Intrigo ♥♥♥ is within loose boundaries of the city center and yet somewhat off the main tourist routes. Great views of the Gaia side of the river from the dining room and the terrace. Amazing food: garlic shrimps, veal costellettes, duck breast were all fantastic. Sourdough bread made on premises deserves its own mention. Very nice service. One of the best meals on our travels. Our damage: €72 for two, including wine. Reservations highly recommended.

Traça ♥ on busy Largo São Domingos. The food was nice without being outstanding. Not bad service while we were sitting inside. We wanted to move to the sidewalk seats, were graciously accommodated in the middle of the meal, but the service dropped off the cliff after we were seated on the sidewalk. Still a good meal on balance. Great people-watching on the square. Our damage: €78 for two, including wine. Reservations recommended.
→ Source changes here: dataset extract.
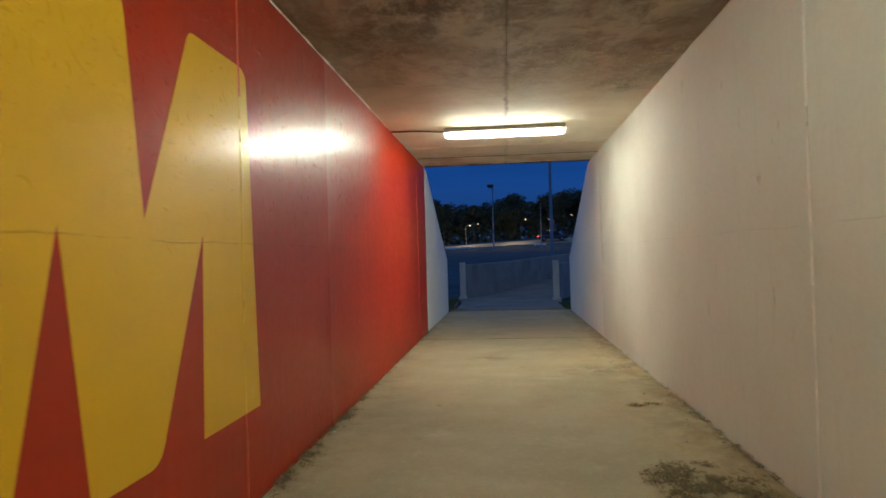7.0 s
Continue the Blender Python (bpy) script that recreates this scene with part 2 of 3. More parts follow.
def slab_concrete(name, tone):
    """Trowelled path concrete: broad damp-dark areas, sandy dust, small stains and scratches."""
    m = Mat(name)
    c = m.mix(m.ramp(m.noise(0.55, 5, 0.6), 0.38, 0.62), (0.265, 0.235, 0.17), (0.345, 0.30, 0.21))
    c = m.mix(m.ramp(m.noise(2.3, 6, 0.65), 0.5, 0.72, 0, 0.5), c, (0.39, 0.335, 0.235))
    c = m.mix(m.ramp(m.noise(3.4, 6, 0.7), 0.6, 0.72, 0, 0.45), c, (0.165, 0.135, 0.095))
    c = m.mix(m.ramp(m.noise(11, 4, 0.6), 0.70, 0.78, 0, 0.5), c, (0.13, 0.105, 0.075))
    c = m.mix(m.ramp(m.noise(34, 2), 0.76, 0.80, 0, 0.6), c, (0.09, 0.075, 0.055))
    c = m.mix(m.ramp(m.noise(90, 2), 0.3, 0.75, 0, 0.15), c, (0.42, 0.37, 0.28))
    c = m.mix(m.ramp(m.noise(55, 4, 0.7), 0.38, 0.66, 0, 0.25), c, (0.16, 0.135, 0.095))
    # pale dried puddle smears, and sand blown along the foot of the wall
    c = m.mix(m.times(m.ramp(m.noise(1.5, 6, 0.7, (0.8, 1.5, 1), 0.5), 0.56, 0.70, 0, 0.5), m.ramp(m.noise(0.6, 2), 0.45, 0.6)), c, (0.47, 0.42, 0.33))
    sep = m.nt.nodes.new("ShaderNodeSeparateXYZ")
    m.link(m.tc.outputs["Object"], sep.inputs[0])
    sand = m.times(m.ramp(sep.outputs["X"], 2.05, 2.75), m.ramp(m.noise(1.7, 6, 0.65), 0.34, 0.56, 0.15, 0.75))
    c = m.mix(sand, c, (0.41, 0.335, 0.22))
    grime = m.times(m.ramp(sep.outputs["X"], 2.3, 2.9), m.ramp(m.noise(2.4, 7, 0.72, (1.4, 0.8, 1), 0.6), 0.46, 0.60, 0, 0.6))
    c = m.mix(grime, c, (0.19, 0.145, 0.085))
    grime = m.times(m.ramp(sep.outputs["X"], 2.66, 2.95), m.ramp(m.noise(4.2, 6, 0.7), 0.42, 0.56, 0.1, 0.7))
    c = m.mix(grime, c, (0.17, 0.125, 0.07))
    grime = m.times(m.ramp(sep.outputs["X"], 0.45, 0.05), m.ramp(m.noise(2.9, 7, 0.72), 0.46, 0.60, 0, 0.55))
    c = m.mix(grime, c, (0.17, 0.135, 0.085))
    c = m.mix(m.ramp(m.noise(17, 5, 0.7), 0.52, 0.66, 0, 0.3), c, (0.42, 0.365, 0.26))
    for cx, cy, r in ((0.55, 0.95, 0.6), (1.2, 13.2, 0.35), (2.45, 12.2, 0.5), (0.45, 7.6, 0.4)):
        dist = m.node("ShaderNodeVectorMath")
        dist.operation = "DISTANCE"
        dist.inputs[1].default_value = (cx, cy, 0.0)
        m.link(m.tc.outputs["Object"], dist.inputs[0])
        damp = m.times(m.ramp(dist.outputs["Value"], r, r * 0.3, 0, 0.6), m.ramp(m.noise(3.3, 5, 0.6), 0.42, 0.55))
        c = m.mix(damp, c, (0.13, 0.115, 0.08))
    c = m.mix(1.0, c, tone, "MULTIPLY")
    nrm = m.bump(m.noise(3, 5, 0.6), 0.003, 0.4)
    nrm = m.bump(m.noise(26, 5, 0.7, (0.8, 1.1, 1)), 0.0016, 0.6, nrm)
    nrm = m.bump(m.noise(170, 3), 0.0006, 0.6, nrm)
    return m.done(c, m.ramp(m.noise(2.0, 5), 0.35, 0.7, 0.6, 0.85), nrm, Specular_IOR_Level=0.28)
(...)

Cozinha de Cabral ♥ was a semi-random choice one evening, on Rua do Dr. Sousa Viterbo close to Largo São Domingos. Nice and friendly. Deer loin and stew “a Cabral” were both excellent. Our damage: €56 for two main plates, plus wine.

While on Ribeira quay during lunch time, we sat down at Botequim Nostalgic ♥, right by the Ribeira Square. The people-watching is unbeatable here, and we enjoyed a pretty good charcuterie board.

Leitaria da Quinta do Paço ♥ is a 99-year-old pastry shop with amazing offerings on Praça Guilherme Gomes Fernandes. Try lemon eclair. A few doors down is Padaria Ribeiro, which our food tour guide marked as the best pastry shop in town in his opinion, but we did not get a chance to test it.


In spring of 2019 we rented an Airbnb apartment ♥♥♥ which was cozy and suitable for a single traveler or a couple. Great location on the bustling pedestrian street; unbeatable in terms of reach to the main points of interest. Third floor with no elevator could be a challenge for less mobile. Full bathroom, full kitchen, nicely decorated and appointed, with a small balcony overlooking an inner yard. The bed could be described as “full-size-plus”, and there is no closet space (a couple of clothes hanger organizers on walls). For an active traveler’s stay in Porto the place is a great choice!